## Prompt
Find every line in the records that holds the string "Continue". Copy each one.

## Listing
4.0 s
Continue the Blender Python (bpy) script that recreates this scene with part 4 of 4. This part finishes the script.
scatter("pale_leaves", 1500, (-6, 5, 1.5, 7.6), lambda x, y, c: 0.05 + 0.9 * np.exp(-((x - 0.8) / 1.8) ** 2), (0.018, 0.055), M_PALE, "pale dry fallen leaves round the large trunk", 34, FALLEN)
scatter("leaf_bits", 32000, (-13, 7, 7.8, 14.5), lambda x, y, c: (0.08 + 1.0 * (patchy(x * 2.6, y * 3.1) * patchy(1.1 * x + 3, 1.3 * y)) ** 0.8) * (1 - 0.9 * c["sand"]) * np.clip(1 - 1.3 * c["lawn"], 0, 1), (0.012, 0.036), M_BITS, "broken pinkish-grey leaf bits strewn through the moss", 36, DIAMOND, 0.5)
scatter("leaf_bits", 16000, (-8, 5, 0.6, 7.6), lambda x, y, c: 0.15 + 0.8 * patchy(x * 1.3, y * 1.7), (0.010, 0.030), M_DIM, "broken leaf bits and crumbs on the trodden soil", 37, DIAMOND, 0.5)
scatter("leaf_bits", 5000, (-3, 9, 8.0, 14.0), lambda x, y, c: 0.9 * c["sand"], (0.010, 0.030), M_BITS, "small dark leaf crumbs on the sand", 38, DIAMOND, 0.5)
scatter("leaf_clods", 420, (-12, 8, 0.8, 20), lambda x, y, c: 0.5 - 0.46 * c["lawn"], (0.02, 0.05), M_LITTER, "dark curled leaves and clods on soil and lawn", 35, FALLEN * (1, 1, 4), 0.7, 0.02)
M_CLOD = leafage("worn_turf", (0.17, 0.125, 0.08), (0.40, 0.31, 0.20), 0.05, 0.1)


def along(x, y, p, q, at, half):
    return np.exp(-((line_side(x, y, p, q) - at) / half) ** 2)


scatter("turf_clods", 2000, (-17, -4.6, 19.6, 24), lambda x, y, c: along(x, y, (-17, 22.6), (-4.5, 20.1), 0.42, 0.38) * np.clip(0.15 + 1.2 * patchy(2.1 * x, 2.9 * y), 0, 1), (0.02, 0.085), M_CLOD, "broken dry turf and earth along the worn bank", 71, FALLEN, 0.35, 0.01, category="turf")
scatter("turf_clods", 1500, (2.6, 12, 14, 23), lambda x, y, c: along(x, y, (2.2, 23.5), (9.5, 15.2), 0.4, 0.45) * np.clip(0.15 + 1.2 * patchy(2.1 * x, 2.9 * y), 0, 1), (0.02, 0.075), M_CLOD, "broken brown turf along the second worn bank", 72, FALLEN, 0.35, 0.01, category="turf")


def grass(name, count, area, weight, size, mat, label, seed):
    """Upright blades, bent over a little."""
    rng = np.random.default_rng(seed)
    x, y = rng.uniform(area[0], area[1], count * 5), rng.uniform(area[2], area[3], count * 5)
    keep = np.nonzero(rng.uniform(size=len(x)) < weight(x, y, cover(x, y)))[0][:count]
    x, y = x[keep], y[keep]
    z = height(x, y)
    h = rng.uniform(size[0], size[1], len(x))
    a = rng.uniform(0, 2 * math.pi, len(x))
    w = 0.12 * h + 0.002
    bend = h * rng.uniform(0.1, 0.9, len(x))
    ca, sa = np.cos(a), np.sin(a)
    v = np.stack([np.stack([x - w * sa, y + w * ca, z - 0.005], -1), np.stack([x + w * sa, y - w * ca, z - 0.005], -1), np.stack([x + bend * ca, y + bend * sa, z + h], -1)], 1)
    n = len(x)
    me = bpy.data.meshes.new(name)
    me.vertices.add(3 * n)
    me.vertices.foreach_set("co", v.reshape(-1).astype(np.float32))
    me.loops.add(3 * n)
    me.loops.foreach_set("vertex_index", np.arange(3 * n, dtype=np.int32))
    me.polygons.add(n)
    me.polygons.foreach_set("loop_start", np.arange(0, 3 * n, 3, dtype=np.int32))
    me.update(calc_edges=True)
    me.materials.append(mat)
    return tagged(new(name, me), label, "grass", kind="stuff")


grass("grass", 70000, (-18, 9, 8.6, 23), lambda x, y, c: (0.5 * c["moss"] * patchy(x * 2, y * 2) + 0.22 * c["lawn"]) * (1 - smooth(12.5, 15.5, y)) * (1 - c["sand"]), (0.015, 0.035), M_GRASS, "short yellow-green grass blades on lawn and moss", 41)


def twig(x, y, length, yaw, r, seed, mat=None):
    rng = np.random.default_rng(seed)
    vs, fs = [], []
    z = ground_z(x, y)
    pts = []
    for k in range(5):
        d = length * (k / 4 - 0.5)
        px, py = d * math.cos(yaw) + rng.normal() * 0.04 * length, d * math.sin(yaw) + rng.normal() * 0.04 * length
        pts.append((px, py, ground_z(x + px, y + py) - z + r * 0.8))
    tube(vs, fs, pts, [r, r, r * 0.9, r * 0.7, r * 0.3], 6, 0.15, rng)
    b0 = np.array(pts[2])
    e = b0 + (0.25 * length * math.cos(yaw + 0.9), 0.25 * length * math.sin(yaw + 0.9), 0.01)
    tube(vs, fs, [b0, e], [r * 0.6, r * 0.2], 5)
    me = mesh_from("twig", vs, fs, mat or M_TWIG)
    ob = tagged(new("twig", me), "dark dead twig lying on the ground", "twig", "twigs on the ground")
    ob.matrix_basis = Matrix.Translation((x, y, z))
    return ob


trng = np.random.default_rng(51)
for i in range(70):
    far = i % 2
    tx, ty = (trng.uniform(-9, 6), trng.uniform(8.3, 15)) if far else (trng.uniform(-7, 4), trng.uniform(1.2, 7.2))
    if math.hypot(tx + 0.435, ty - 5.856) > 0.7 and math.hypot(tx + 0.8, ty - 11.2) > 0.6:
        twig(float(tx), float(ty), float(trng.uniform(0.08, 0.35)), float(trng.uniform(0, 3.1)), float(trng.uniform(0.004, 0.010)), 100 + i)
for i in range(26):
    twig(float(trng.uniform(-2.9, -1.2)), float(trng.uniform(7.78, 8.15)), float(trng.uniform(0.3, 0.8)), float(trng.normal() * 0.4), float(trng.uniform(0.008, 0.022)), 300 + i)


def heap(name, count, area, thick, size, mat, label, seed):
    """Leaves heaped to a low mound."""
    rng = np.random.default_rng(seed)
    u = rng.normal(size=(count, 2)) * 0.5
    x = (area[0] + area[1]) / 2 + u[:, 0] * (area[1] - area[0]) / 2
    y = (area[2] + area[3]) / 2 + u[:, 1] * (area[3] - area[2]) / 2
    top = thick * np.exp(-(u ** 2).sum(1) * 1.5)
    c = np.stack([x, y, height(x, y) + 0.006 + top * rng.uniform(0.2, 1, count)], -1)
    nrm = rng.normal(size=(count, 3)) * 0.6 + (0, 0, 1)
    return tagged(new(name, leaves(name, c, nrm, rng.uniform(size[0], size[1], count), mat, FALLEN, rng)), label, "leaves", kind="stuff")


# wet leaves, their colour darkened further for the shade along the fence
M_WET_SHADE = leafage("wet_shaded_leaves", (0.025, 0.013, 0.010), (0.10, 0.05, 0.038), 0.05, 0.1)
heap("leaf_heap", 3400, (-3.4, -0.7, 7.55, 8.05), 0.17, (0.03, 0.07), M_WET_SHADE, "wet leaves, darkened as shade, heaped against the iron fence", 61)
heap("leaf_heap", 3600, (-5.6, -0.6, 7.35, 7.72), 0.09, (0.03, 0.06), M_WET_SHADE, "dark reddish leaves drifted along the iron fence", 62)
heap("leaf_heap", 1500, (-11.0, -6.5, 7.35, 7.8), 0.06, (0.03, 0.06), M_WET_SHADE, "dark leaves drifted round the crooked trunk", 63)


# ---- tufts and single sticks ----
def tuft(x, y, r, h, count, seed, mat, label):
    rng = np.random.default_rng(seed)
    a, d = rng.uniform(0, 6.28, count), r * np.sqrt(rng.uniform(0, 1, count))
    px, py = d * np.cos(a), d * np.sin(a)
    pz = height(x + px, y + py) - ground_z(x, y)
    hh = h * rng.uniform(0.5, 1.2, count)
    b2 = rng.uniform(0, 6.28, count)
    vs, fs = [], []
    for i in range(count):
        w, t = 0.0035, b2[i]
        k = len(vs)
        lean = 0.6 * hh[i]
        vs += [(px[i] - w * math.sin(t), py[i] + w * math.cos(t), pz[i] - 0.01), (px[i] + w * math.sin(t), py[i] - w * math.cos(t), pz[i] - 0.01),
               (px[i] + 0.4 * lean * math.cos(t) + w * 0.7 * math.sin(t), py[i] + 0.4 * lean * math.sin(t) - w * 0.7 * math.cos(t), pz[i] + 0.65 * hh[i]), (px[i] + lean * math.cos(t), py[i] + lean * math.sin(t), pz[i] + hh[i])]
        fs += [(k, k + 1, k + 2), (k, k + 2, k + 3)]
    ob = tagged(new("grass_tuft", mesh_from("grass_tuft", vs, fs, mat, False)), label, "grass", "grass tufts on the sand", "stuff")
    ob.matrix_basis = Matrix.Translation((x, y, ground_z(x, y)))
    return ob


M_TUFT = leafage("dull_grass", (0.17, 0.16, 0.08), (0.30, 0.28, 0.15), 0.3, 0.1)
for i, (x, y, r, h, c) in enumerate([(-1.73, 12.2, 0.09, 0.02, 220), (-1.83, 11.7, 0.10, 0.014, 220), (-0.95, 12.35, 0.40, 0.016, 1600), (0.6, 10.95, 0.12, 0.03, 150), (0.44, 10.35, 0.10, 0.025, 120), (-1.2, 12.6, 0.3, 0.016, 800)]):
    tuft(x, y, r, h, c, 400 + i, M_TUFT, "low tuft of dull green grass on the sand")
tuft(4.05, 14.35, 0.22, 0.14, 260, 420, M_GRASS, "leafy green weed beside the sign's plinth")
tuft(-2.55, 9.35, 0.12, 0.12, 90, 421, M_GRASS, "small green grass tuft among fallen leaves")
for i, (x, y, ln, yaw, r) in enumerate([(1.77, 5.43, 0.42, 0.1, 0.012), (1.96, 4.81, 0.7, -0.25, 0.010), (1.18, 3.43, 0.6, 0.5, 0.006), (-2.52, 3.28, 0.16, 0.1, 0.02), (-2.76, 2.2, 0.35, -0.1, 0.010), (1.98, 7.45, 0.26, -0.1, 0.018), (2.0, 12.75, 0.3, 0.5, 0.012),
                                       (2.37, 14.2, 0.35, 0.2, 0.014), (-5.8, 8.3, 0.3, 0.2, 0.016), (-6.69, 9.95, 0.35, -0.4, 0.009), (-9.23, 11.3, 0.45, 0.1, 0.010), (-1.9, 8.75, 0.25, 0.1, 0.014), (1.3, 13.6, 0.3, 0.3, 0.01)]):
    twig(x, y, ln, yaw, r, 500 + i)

---

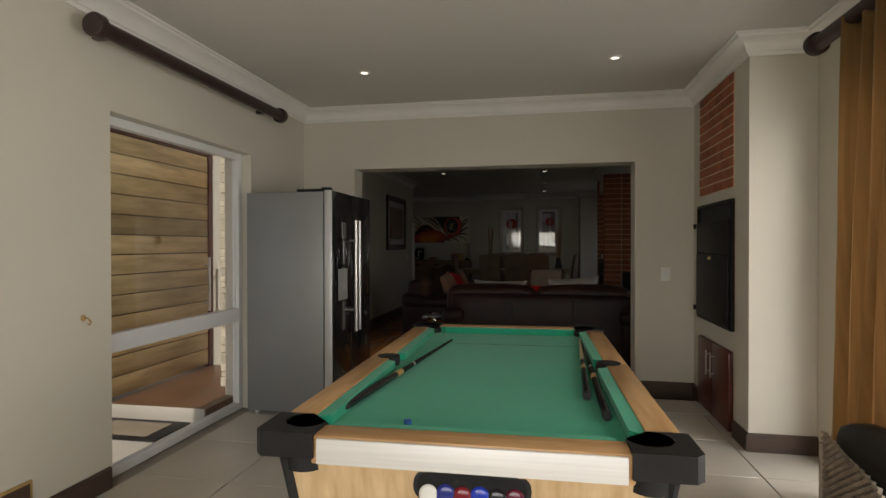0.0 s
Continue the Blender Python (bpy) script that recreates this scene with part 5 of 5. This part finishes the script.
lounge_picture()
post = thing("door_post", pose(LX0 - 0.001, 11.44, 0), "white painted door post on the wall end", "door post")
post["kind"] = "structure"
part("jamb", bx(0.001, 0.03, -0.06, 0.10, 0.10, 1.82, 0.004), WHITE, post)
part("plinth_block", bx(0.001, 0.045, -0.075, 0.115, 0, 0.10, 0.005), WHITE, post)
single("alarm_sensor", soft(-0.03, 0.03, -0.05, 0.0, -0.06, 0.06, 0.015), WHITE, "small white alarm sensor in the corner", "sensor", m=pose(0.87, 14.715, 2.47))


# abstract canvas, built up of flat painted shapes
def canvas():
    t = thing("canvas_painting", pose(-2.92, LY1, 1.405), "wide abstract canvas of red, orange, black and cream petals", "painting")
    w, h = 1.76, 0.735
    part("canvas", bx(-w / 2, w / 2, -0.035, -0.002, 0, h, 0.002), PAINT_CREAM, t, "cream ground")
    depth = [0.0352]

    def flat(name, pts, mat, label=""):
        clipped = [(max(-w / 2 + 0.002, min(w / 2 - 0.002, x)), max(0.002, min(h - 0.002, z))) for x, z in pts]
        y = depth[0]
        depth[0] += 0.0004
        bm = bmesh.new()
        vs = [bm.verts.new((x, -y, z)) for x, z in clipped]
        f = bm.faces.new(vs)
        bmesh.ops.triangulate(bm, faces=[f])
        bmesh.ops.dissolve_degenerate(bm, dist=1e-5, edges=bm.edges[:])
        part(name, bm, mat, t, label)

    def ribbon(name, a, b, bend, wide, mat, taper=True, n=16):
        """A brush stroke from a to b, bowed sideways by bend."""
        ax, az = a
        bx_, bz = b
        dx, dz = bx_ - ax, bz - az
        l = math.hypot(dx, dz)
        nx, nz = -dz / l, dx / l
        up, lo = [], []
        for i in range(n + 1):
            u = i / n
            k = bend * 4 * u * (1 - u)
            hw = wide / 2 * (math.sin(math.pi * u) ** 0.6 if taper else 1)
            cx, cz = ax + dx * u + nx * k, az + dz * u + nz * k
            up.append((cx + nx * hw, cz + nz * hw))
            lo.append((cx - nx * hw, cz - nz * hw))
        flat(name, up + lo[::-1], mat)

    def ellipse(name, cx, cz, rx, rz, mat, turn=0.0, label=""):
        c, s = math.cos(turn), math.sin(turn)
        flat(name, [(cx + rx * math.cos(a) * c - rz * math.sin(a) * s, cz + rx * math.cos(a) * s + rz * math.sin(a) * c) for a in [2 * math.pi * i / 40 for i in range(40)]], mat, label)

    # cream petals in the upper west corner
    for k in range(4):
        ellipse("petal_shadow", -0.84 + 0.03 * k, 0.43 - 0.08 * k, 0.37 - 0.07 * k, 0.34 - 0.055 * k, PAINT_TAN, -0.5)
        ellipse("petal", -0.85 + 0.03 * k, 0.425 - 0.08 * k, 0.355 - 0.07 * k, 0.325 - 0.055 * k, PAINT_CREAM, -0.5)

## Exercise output
Continue the Blender Python (bpy) script that recreates this scene with part 4 of 4. This part finishes the script.
Continue the Blender Python (bpy) script that recreates this scene with part 5 of 5. This part finishes the script.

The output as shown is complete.